Method embodiments of the present invention can also include ways of identifying those participants that contribute significantly to a video conference, called “dominant participants,” by storing a history of activity signals corresponding to the amount of time each participant speaks during the video conference. This running history of each participant's level of activity is referred to as the degree of significance of a participant. For example, methods of the present invention can maintain a factor, such as a running percentage or fraction, associated with the amount of time each participant speaks during the presentation representing the degree of significance. Based on this factor, dominant participants can be identified. Rather than fully removing the visual popout associated with a dominant participant, when the dominant participant stops speaking, embodiments can include semi-visual popout techniques for displaying each dominant participant's windows when the dominant participant stops speaking. For example, consider a video conference centered around a presentation given by one participant, where the other participants taking part in the video conference can ask questions and provide input. The presenting participant would likely be identified as a dominant participant. Method embodiments can include partially removing the highlighting associated with the dominant participant when the dominant participant is not speaking, such as reducing the luminance of the dominant participant's window or adjusting the color of the dominant participant's window to range somewhere between full color and grayscale. The popout methods described above with reference to FIGS. 8 and 9 can be used to identify the participants that ask questions or provide additional input.

Embodiments of the present invention have a number of additional advantages: (1) the popout changes in the display immediately attract a viewer's attention without requiring scanning or searching; and (2) the saliency signals generated in step 813 avoid distracting, spurious salient visual effects.

The foregoing description, for purposes of explanation, used specific nomenclature to provide a thorough understanding of the invention. However, it will be apparent to one skilled in the art that the specific details are not required in order to practice the invention. The foregoing descriptions of specific embodiments of the present invention are presented for purposes of illustration and description. They are not intended to be exhaustive of or to limit the invention to the precise forms disclosed. Obviously, many modifications and variations are possible in view of the above teachings. The embodiments are shown and described in order to best explain the principles of the invention and its practical applications, to thereby enable others skilled in the art to best utilize the invention and various embodiments with various modifications as are suited to the particular use contemplated. It is intended that the scope of the invention be defined by the following claims and their equivalents:

Claims

1. A method of generating a dynamic visual representation of participants taking part in a video conference, the method comprising:

rendering an audio-visual representation of one or more participants at each site taking part in the video conference using a computing device;

receiving a saliency signal using the computing device, the saliency signal identifying the degree of current and/or recent activity of the one or more participants at each site; and

based on the saliency signal associated with each site, applying image processing to elicit visual popout of active participants associated with each site, while maintaining fixed scales and borders of the visual representation of the one or more participants at each site.

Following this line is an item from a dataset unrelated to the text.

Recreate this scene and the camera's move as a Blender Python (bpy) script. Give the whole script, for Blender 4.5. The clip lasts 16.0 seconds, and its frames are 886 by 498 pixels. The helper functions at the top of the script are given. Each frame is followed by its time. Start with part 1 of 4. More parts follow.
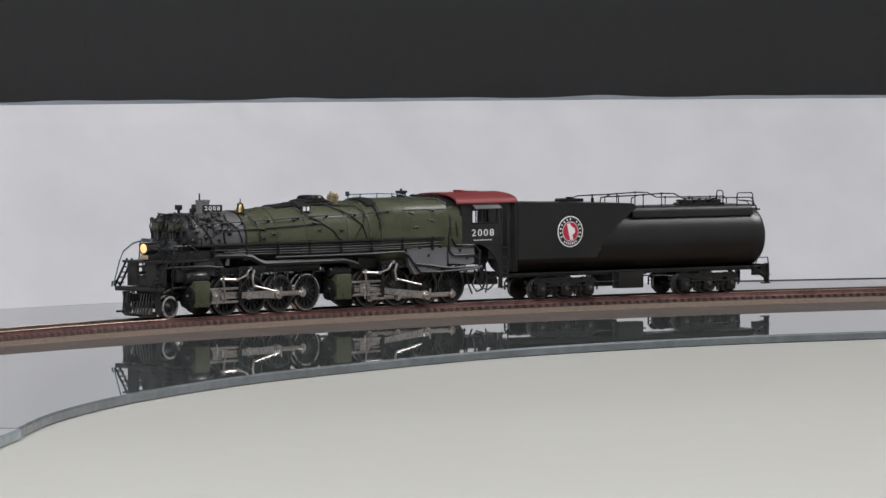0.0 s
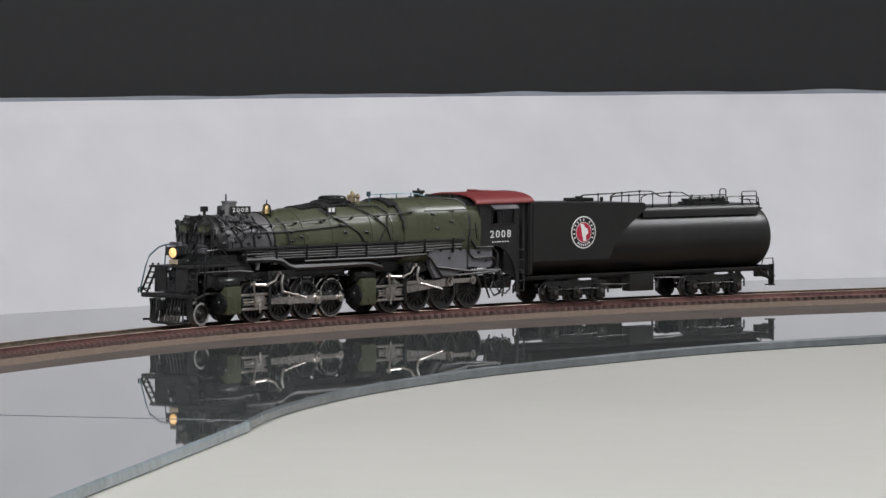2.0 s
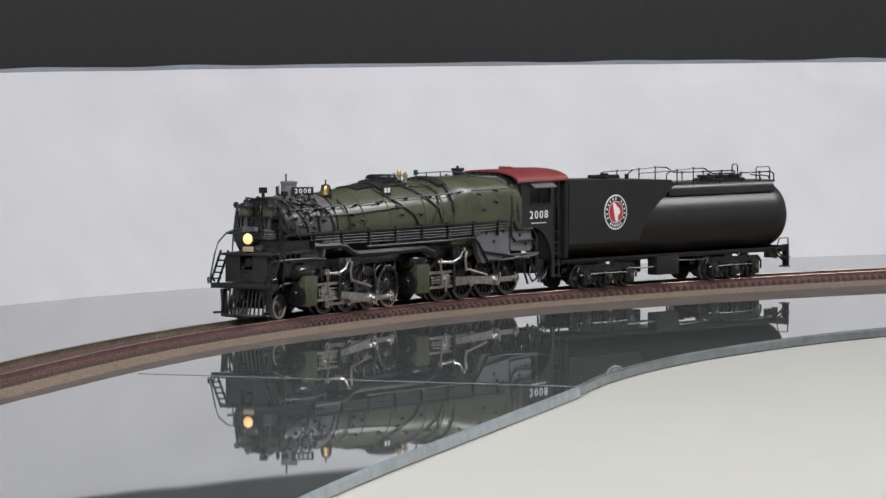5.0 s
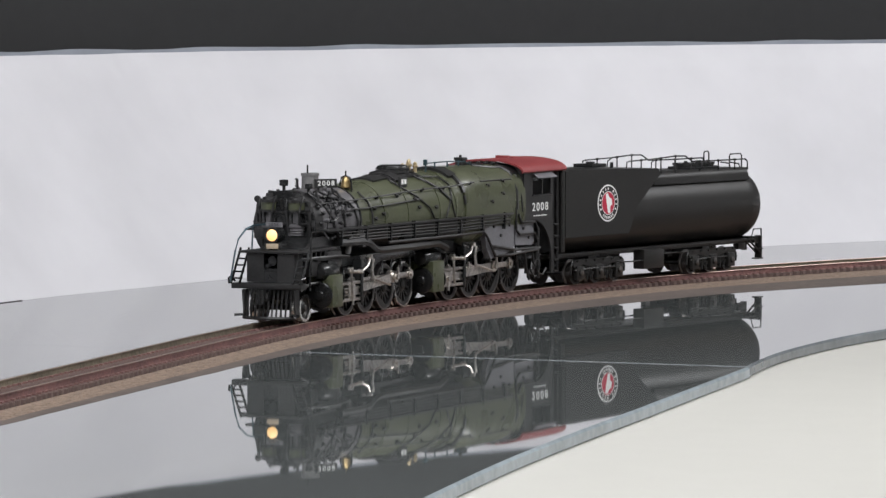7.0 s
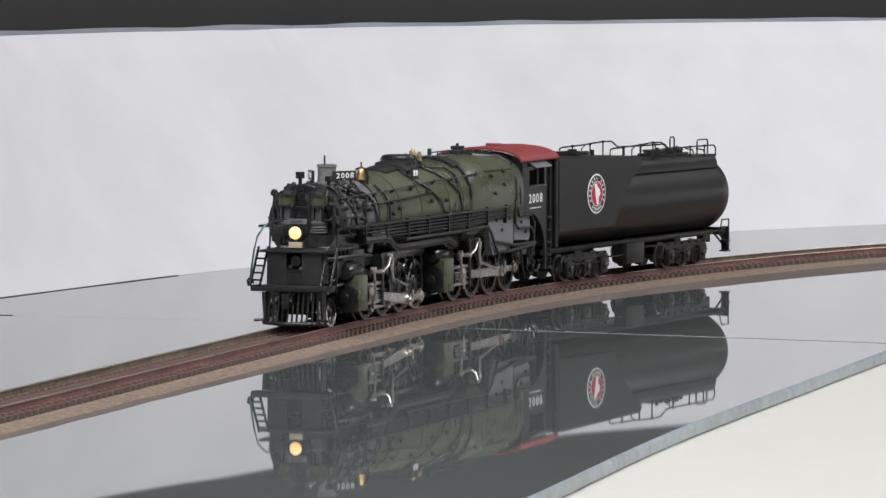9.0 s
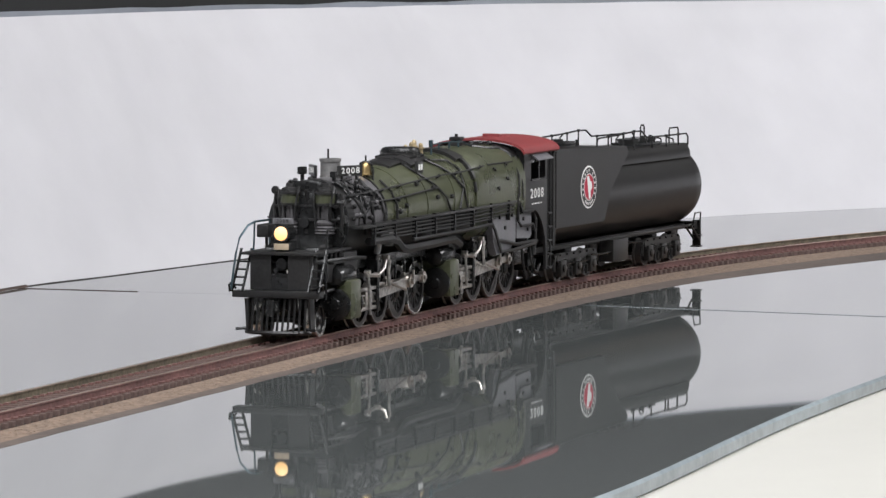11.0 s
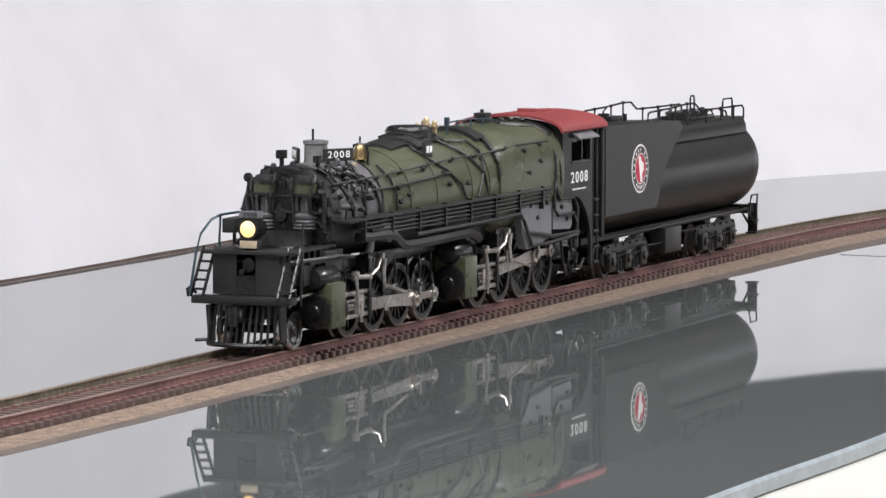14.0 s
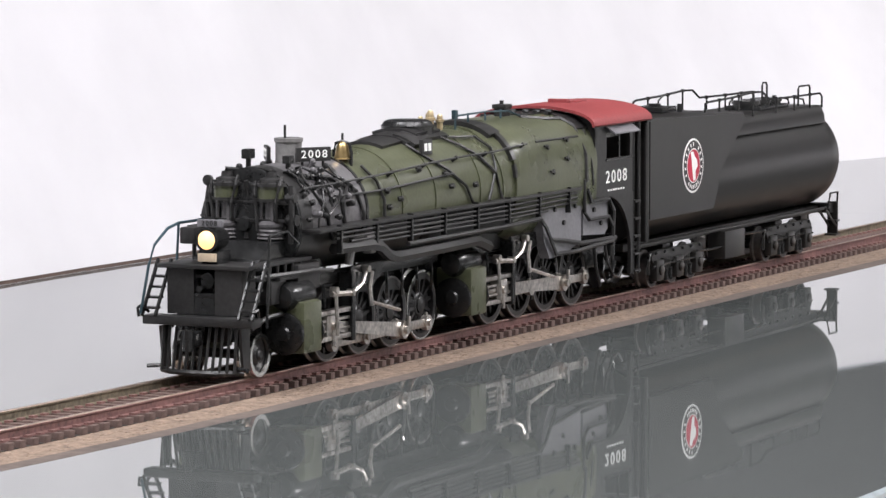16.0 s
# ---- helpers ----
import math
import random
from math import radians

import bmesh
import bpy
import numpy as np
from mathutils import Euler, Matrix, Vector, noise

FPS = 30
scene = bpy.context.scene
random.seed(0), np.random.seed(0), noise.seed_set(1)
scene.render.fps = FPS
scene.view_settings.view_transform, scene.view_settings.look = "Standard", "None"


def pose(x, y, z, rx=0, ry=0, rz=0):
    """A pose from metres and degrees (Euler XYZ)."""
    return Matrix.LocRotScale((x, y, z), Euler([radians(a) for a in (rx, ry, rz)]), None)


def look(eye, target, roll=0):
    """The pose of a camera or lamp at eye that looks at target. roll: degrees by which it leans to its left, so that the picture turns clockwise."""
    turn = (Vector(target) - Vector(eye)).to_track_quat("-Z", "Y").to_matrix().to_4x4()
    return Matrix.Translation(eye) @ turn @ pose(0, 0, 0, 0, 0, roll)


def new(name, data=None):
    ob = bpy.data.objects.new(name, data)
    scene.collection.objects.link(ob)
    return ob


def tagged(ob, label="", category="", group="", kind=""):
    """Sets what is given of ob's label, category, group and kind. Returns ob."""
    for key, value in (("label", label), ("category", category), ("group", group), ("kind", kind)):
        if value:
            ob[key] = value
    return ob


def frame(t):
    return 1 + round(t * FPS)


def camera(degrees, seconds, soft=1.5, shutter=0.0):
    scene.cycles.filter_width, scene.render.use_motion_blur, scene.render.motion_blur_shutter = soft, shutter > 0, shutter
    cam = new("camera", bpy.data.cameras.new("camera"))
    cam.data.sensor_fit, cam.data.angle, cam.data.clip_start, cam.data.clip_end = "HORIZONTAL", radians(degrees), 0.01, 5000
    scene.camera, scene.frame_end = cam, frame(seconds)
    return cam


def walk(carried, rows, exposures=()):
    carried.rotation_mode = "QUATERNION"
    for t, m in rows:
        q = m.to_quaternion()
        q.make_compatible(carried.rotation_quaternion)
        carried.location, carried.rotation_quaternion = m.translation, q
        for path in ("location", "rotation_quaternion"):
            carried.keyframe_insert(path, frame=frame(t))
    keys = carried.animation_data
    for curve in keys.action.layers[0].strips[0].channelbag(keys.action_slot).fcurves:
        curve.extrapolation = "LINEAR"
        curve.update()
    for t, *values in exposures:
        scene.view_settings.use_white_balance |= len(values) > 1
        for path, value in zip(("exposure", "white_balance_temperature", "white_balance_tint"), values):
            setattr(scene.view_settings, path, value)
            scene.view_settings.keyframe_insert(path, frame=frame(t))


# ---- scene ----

# camera on a tripod: it only pans and tilts
EYE = (0.0, 0.0, 0.1263)
RAIL = 0.0044          # rail top above the glass
# seconds, pan and tilt in degrees, distance run by the train along the track in millimetres
RUN = [(0.0, 0.000, -2.454, 0.4), (0.5, -0.769, -2.476, 39.8), (1.0, -1.535, -2.496, 71.3), (1.5, -2.240, -2.516, 107.0), (2.0, -2.990, -2.537, 144.0),
       (2.5, -3.870, -2.554, 182.7), (3.0, -4.739, -2.571, 217.7), (3.5, -5.404, -2.665, 256.3), (4.0, -6.155, -2.790, 291.4), (6.5, -8.877, -3.182, 458.5),
       (7.0, -9.565, -3.249, 498.4), (7.5, -10.245, -3.316, 535.6), (8.0, -10.767, -3.414, 574.5), (8.5, -11.274, -3.501, 613.0), (9.0, -11.604, -3.567, 648.5),
       (11.5, -13.753, -4.003, 819.0), (12.0, -14.297, -4.152, 856.1), (12.5, -14.852, -4.241, 891.8), (13.0, -15.430, -4.338, 928.8), (13.5, -16.006, -4.451, 966.9),
       (14.0, -16.563, -4.551, 1003.2), (14.5, -17.334, -4.637, 1041.4), (15.0, -18.103, -4.776, 1081.8), (15.5, -19.025, -4.902, 1124.2), (16.0, -19.653, -5.002, 1163.6)]


def aim(pan, tilt):
    p, q = radians(pan), radians(tilt)
    d = Vector((math.sin(p) * math.cos(q), math.cos(p) * math.cos(q), math.sin(q)))
    return look(EYE, Vector(EYE) + d)


cam = camera(11.59, 16.0, soft=1.45)
walk(cam, [(t, aim(p, q)) for t, p, q, s in RUN],
     exposures=[(0.0, 0.0, 6500, 10.5), (4.0, 0.1, 6500, 10.5), (6.5, 0.32, 6510, 11), (9.0, 0.4, 6520, 11), (12.0, 0.5, 6540, 11.5), (14.0, 0.68, 6580, 12.5), (16.0, 0.86, 6620, 14)])

# ---- light: a closed room under broad unseen overhead lights ----
world = bpy.data.worlds.new("room_air")
world.use_nodes = True
world.node_tree.nodes["Background"].inputs[0].default_value = (0.9, 0.95, 1.0, 1)
world.node_tree.nodes["Background"].inputs[1].default_value = 0.3
scene.world = world


def overhead_lamp(name, x, y, z, sx, sy, power, tx, ty, tint):
    d = bpy.data.lights.new(name, "AREA")
    d.shape, d.size, d.size_y, d.energy, d.color = "RECTANGLE", sx, sy, power, tint
    o = new(name, d)
    o.matrix_world = look((x, y, z), (tx, ty, 0))
    return o


overhead_lamp("ceiling_light", 0.35, 1.0, 1.68, 1.6, 1.6, 50, 0.0, 1.6, (0.95, 0.97, 1.0))
overhead_lamp("ceiling_light", 1.7, 3.0, 1.7, 0.7, 0.7, 33, 0.1, 2.2, (0.97, 0.98, 1.0))
# added fill from the camera side that brightens the engine's front, no known source
overhead_lamp("ceiling_light", -0.9, 0.2, 1.68, 1.2, 1.2, 50, -0.5, 1.4, (0.94, 0.97, 1.0))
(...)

2. The method of claim 1 further comprising sending audio signals over a network between computing devices.

3. The method of claim 1 further comprising sending video signals over a network between computing devices.

4. The method of claim 1 receiving the saliency signals further comprises processing activity signals representing the audio and/or visual activities produced by the one or more participants.

5. The method of claim 1 wherein applying image processing to elicit visual popout further comprises modifying the color map of the one or more active participants.

6. The method of claim 5 wherein modifying the color map of the one or more active participants further comprises modifying the color map of the one or more active participants from color to grayscale or from grayscale to color.

7. The method of claim 1 wherein applying image processing to elicit visual popout further comprises changing the background of the visual representation of the one or more active participants.

8. The method of claim 1 wherein applying image processing to elicit visual popout further comprises creating a contrast in luminance between the one or more active participants and non-active participants.

9. The method of claim 1 wherein applying image processing to elicit visual popout further comprises vibrating the visual representation of the one or more active participants while the visual representation of non-active participants remain stationary.

10. The method of claim 1 wherein the saliency signals further comprises a time varying component directing the computing device to gradually decay the visual representation of the one or more active participants.

11. A computer readable medium having instructions encoded thereon for enabling a computer processor to perform the operations of claim 1.

12. A method for identifying participants active in a video conference, the method comprising:

receiving activity signals generated by one or more participants, the activity signals representing audio-visual activities of the one or more participants;

removing noise from the activity signals using the computing device;

transforming the activity signals into saliency signals using the computing device; and

sending saliency signals from the computing device to other computing devices operated by participants taking part in the video conference, the saliency signals directing the computing devices operated by the participants to visually popout the one or more active participants.

13. The method of claim 12 further comprising optionally storing a history of activity signals associated with each participant in a computer readable medium in order to determine each participants associated degree of significance in the video conference.

14. The method of claim 12 further comprising receiving confidence signals indicating a level of certainty regarding whether or not the activity signals represent audio-visual activities of the one or more participants.

15. The method of claim 12 wherein removing noise from the activity signals further comprises removing noise from the audio signals and from the video signals.

16. The method of claim 12 wherein sending the saliency signals from the computing device to other computing devices further comprises sending the saliency signals over a network.

17. The method of claim 15 wherein the network further comprises at least one of: the Internet, a local-area network, an intranet, a wide-area network, a wireless network, or any other suitable network allowing computing devices to computing devices to send and receive audio and video signals.

18. The method of claim 12 wherein the saliency signals directing the other computing devices to render visually salient the window further comprises directing the other computing devices to render using visual popout representations of participants for a period of time before decaying.

19. The method of claim 1 wherein the saliency signals directing the computing devices operated by the participants to visually popout the one or more active participants further comprises at least one of:

modifying the color map associated with one or more participants,

modifying the color map associated with one or more participants from color to grayscale or from grayscale to color,

changing the background associated with one or more particpants,

creating a contrast in luminance between active and non-active participants, and

vibrating the window holding one or more active participants while windows displaying non-active participants remain stationary.

20. A computer readable medium having instructions encoded thereon for enabling a computer processor to perform the operations of claim 12.